We diligently hid the candies in places entire age groups would appreciate. We hung candy from the branches of Redwood trees, hid them in more outrageous places and the kids managed to find them all. Imagine!! My best friends, Steve Bare and his lovely wife, Jody, helped prepare a Kentucky special – “Burgoo” – 3 meats, celery, Okra, onions, carrots and Lord knows what else in a hickory-fed “smoker” that really did flavor the stuff with a Kentucky sort of cachet. The food lasted hours, not days. Yummy stuff, like a Louisiana “gumbo” in the end. Those Californians had never had anything like it………..but where was I?

Oh, Spring.

The early blooming Spring time here has me agog at the wonder of it all. There is sometimes some sense in the 4 season thing – Spring becomes something more than what it is. The Eternal Spring exists in our minds as an ideal of youth and budding promise. Easter, in the strictly Christian sense, reinforces this with yet another tale of Renewal, and a wonderful story at that. And make no mistake – renewal is the issue – particularly in the plant Kingdom. The budding glories, the flowers, the overall sense of newness and fresh life opening up around us and we watch it take place on a daily basis. It is truly a wonder of Life itself.

From these Rhodies, taken at the Crystal Springs Rhododenron Garden in Portland, to the blooming Cherry Trees below, taken in my own small neighborhood, Spring is bursting out and reminding us to pay attention to the small details in our lives. Nature doesn’t miss much.

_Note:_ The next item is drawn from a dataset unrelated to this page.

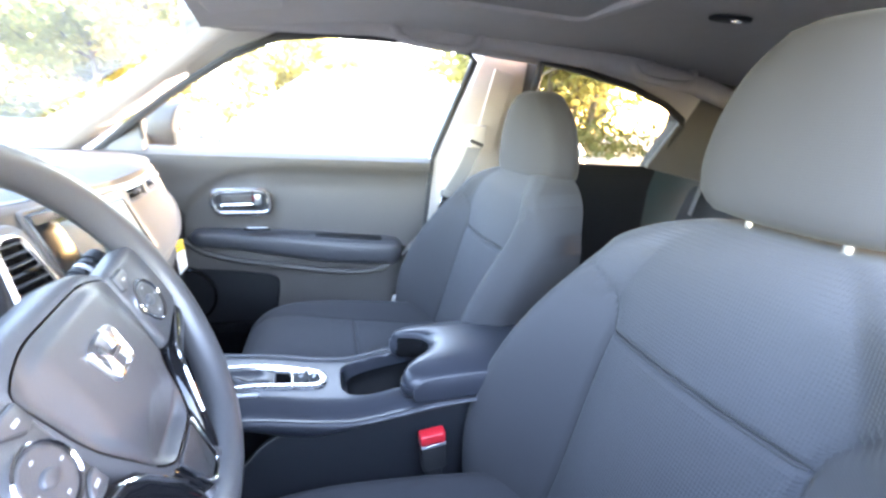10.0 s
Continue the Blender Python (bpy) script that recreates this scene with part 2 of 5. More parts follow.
def plate(bm, m, pts, depth, bevel=0.001, base=0.0, dome=0.0):
    """A raised plate with a softened rim on the plane of m (x right, y up, z to the viewer)."""
    to = lambda lp, z: [m @ Vector((p.x, p.y, z)) for p in lp]  # noqa: E731
    loops = [to(pts, base), to(pts, base + depth - bevel), to(inset(pts, bevel * 0.4), base + depth - bevel * 0.3), to(inset(pts, bevel), base + depth)]
    if dome:
        c = sum(pts, Vector((0, 0))) / len(pts)
        for s in (0.9, 0.75, 0.5, 0.25):
            loops.append([m @ Vector((*(c + (p - c) * s), base + depth + dome * (1 - s * s))) for p in inset(pts, bevel)])
    loft(bm, loops)
    return bm


def frame_ring(bm, m, pts, width, depth, base=0.0, bevel=0.001):
    """A bezel: a raised band of that width inside the outline."""
    to = lambda lp, z: [m @ Vector((p.x, p.y, z)) for p in lp]  # noqa: E731
    inn = inset(pts, width)
    loft(bm, [to(pts, base), to(pts, base + depth - bevel), to(inset(pts, bevel), base + depth), to(inset(pts, width - bevel), base + depth), to(inn, base + depth - bevel), to(inn, base)], ring=True)
    return bm


def plane_at(o, right, up):
    r = Vector(right).normalized()
    u = (Vector(up) - r * Vector(up).dot(r)).normalized()
    w = r.cross(u)
    return Matrix((( r.x, u.x, w.x, o[0]), (r.y, u.y, w.y, o[1]), (r.z, u.z, w.z, o[2]), (0, 0, 0, 1)))


def curve_at(xs, ys, x):
    """A smooth curve through knots, at x."""
    if x <= xs[0]:
        return ys[0]
    if x >= xs[-1]:
        return ys[-1]
    i = max(k for k in range(len(xs)) if xs[k] <= x)
    i = min(i, len(xs) - 2)
    h = xs[i + 1] - xs[i]
    s = (x - xs[i]) / h
    d = lambda k: (ys[min(k + 1, len(ys) - 1)] - ys[max(k - 1, 0)]) / (xs[min(k + 1, len(xs) - 1)] - xs[max(k - 1, 0)])  # noqa: E731
    a, b = ys[i], ys[i + 1]
    return (2 * s**3 - 3 * s * s + 1) * a + (s**3 - 2 * s * s + s) * h * d(i) + (3 * s * s - 2 * s**3) * b + (s**3 - s * s) * h * d(i + 1)


def smooth(a, b, x):
    s = min(max((x - a) / (b - a), 0), 1)
    return s * s * (3 - 2 * s)


def steps(a, b, n):
    return [a + (b - a) * i / (n - 1) for i in range(n)]


def sheet(bm, fn, us, vs, thick=None, mi=None):
    """A surface fn(u, v) over a grid; thick: a vector by which a second skin lies behind it."""
    g = [[bm.verts.new(fn(u, v)) for v in vs] for u in us]
    for i in range(len(us) - 1):
        for j in range(len(vs) - 1):
            f = bm.faces.new((g[i][j], g[i + 1][j], g[i + 1][j + 1], g[i][j + 1]))
            if mi:
                f.material_index = mi((us[i] + us[i + 1]) / 2, (vs[j] + vs[j + 1]) / 2)
    if thick is not None:
        t = Vector(thick)
        h = [[bm.verts.new(v.co + t) for v in row] for row in g]
        for i in range(len(us) - 1):
            for j in range(len(vs) - 1):
                bm.faces.new((h[i][j], h[i][j + 1], h[i + 1][j + 1], h[i + 1][j]))
        edge = [(i, 0) for i in range(len(us))] + [(len(us) - 1, j) for j in range(1, len(vs))] + [(i, len(vs) - 1) for i in range(len(us) - 2, -1, -1)] + [(0, j) for j in range(len(vs) - 2, 0, -1)]
        for (a, b), (c, d) in zip(edge, edge[1:] + edge[:1]):
            bm.faces.new((g[a][b], h[a][b], h[c][d], g[c][d]))
    return g


def words(name, text, m, size, material, parent):
    """Lettering with the built-in font, as a mesh, lying on the plane of m."""
    cu = bpy.data.curves.new(name, "FONT")
    cu.body, cu.size, cu.align_x, cu.align_y, cu.extrude = text, size, "CENTER", "CENTER", 0.0002
    tmp = bpy.data.objects.new(name, cu)
    scene.collection.objects.link(tmp)
    me = bpy.data.meshes.new_from_object(tmp.evaluated_get(bpy.context.evaluated_depsgraph_get()))
    bpy.data.objects.remove(tmp)
    me.materials.clear()
    me.materials.append(material)
    me.transform(m)
    ob = new(name, me)
    ob.parent = parent
    return ob

CX = 0.02            # the car's middle line
XR, XL = 0.745, -0.75  # inner faces of the two front doors
BELT = 1.09          # lower edge of the side windows

# ---- ground ----
m_asphalt = surface("asphalt", (0.20, 0.195, 0.185), 0.9, vary=0.25, size=3, bump=1.0, bump_size=180, spec=0.2)
bm = B()
sheet(bm, lambda u, v: (u, v, 0), steps(-600, 600, 9), steps(-600, 600, 9))
solid("ground", bm, m_asphalt, "pale worn asphalt of a car park", "ground", kind="structure")

# ---- body shell of the car ----
m_paint = surface("dark_grey_car_paint", (0.014, 0.03, 0.034), 0.3, vary=0.05, size=3, coat=0.8)
bm = B()
add_box(bm, (CX, -0.55, 0.24), (1.56, 2.9, 0.06), bevel=0.01)
solid("floor", bm, M_CARPET, "black carpeted floor of the car", "floor", kind="structure")
bm = B()
loft(bm, [[(x, 0.62, 0.27), (x, 0.66, 0.27), (x, 0.98, 0.72), (x, 1.02, 1.02), (x, 0.98, 1.02), (x, 0.94, 0.74)] for x in (-0.74, 0.78)])
solid("wall_front", bm, M_CARPET, "black carpeted bulkhead ahead of the footwells", "bulkhead", kind="structure")
bm = B()
for s, x in ((1, XR), (-1, XL)):
    add_box(bm, (x + s * 0.06, -0.55, 0.31), (0.16, 2.6, 0.10), bevel=0.02)
solid("trim_sill", bm, M_HARD, "black plastic door sill trim", "sill trim", kind="structure")
bm = B()
sheet(bm, lambda u, v: (CX + u * (0.72 - 0.05 * v), 0.98 + v * 0.85, 0.985 - 0.16 * v * v - 0.06 * u * u), steps(-1, 1, 17), steps(0, 1, 9), (0, 0, -0.02))
solid("bonnet", bm, m_paint, "dark grey painted bonnet of the car", "bonnet", kind="structure")
bm = B()
for s, x in ((1, XR), (-1, XL)):
    loft(bm, [[(x + s * a, y, z) for a, z in ((0.085, 0.25), (0.115, 0.3), (0.135, 0.6), (0.13, 0.85), (0.085, BELT - 0.015), (0.07, BELT - 0.015), (0.11, 0.8), (0.1, 0.3))] for y in (0.62, 0.1, -0.5, -1.2, -1.9)])
solid("wall_side", bm, m_paint, "dark grey painted outer skin of the doors", "door skin", kind="structure")
bm = B()
add_box(bm, (CX, -1.95, 0.65), (1.4, 0.06, 0.8), bevel=0.02)
solid("wall_back", bm, M_HARD, "dark tailgate trim behind the rear seat", "tailgate trim", kind="structure")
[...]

Shirotae Cherry Trees – Prunus Shirotae “Snow Drop” – became very popular in the ’80’s and ’90’s locally and I want to thank them for getting popular. They are a favorite of mine, as always. Here is one big sucker, hard by our local library – here is an up close and personal view:

And here is the same one at a bit more distance –

And yet more distance –

Once again, I’ll have to abbreviate a post owing to server capacity or some such thing. No worries – I have more, this time all bulbs and perennials, next. See you then. May you and yours have a gloriously happy Easter.

6 thoughts on “Easter – And It’s Still Spring!

  1. Spring is such a wondrous time of year, truly. It IS that time of year when one can “behold wonder” as Richard Bach said. It always seemed just muggy enough to be a sensual sort of weather, made for romance and experience./i> I like this very much. I know those sorts of days. Your photos are incredible — you are light years ahead of our spring, so this is a lovely Easter treat. 🙂

  2. Thanks Nancy. I bet we all know those days. Like I said, Easter brings back history for me – and it’s a pretty nice memory – all phases of it.

    Plus, doggone it, you made me feel even better knowing we are “light years ahead” of you, lol. That makes someone! I say this because it is back to dreary here, durnit. Rainy day here with more in the forecast.

  3. I enjoyed your ramble through spring, metaphorically and photographically. Your ideas about landscaping as a soul-redeeming experience I think are very true. While it is indeed a good idea to send thoughts and prayers to the less fortunate, I’d also say that landscaping is one of the things that happens wherever there is a permanent living space, no matter how poor – people do seem to ave a compulsion to arrange things, outside and in. To me, this one of the most powerful and ancient art forms – and definitely a type of resurrection.

  4. Well, Steve, it looks like the on-switch for spring just got tripped. Wow.

    I may have a few plants that wouldn’t do well for your, but I have ZERO hope of being able to have rhodies as gorgeous as the ones you’ve shown. Even the low-chill variety I tried didn’t exactly thrive–let a lone survive. (I think it had something to do with watering…) I really like the flowering cherries as well. That’s another plant we don’t have many of. I guess we’ll just have to make do with succulents and subtropicals…

  5. I do feel lucky some days. Then there are the others, lol. The rain makes all this stuff really, really happen. But, to be perfectly honest, I am of the opinion we could do the same with less, if you get my drift.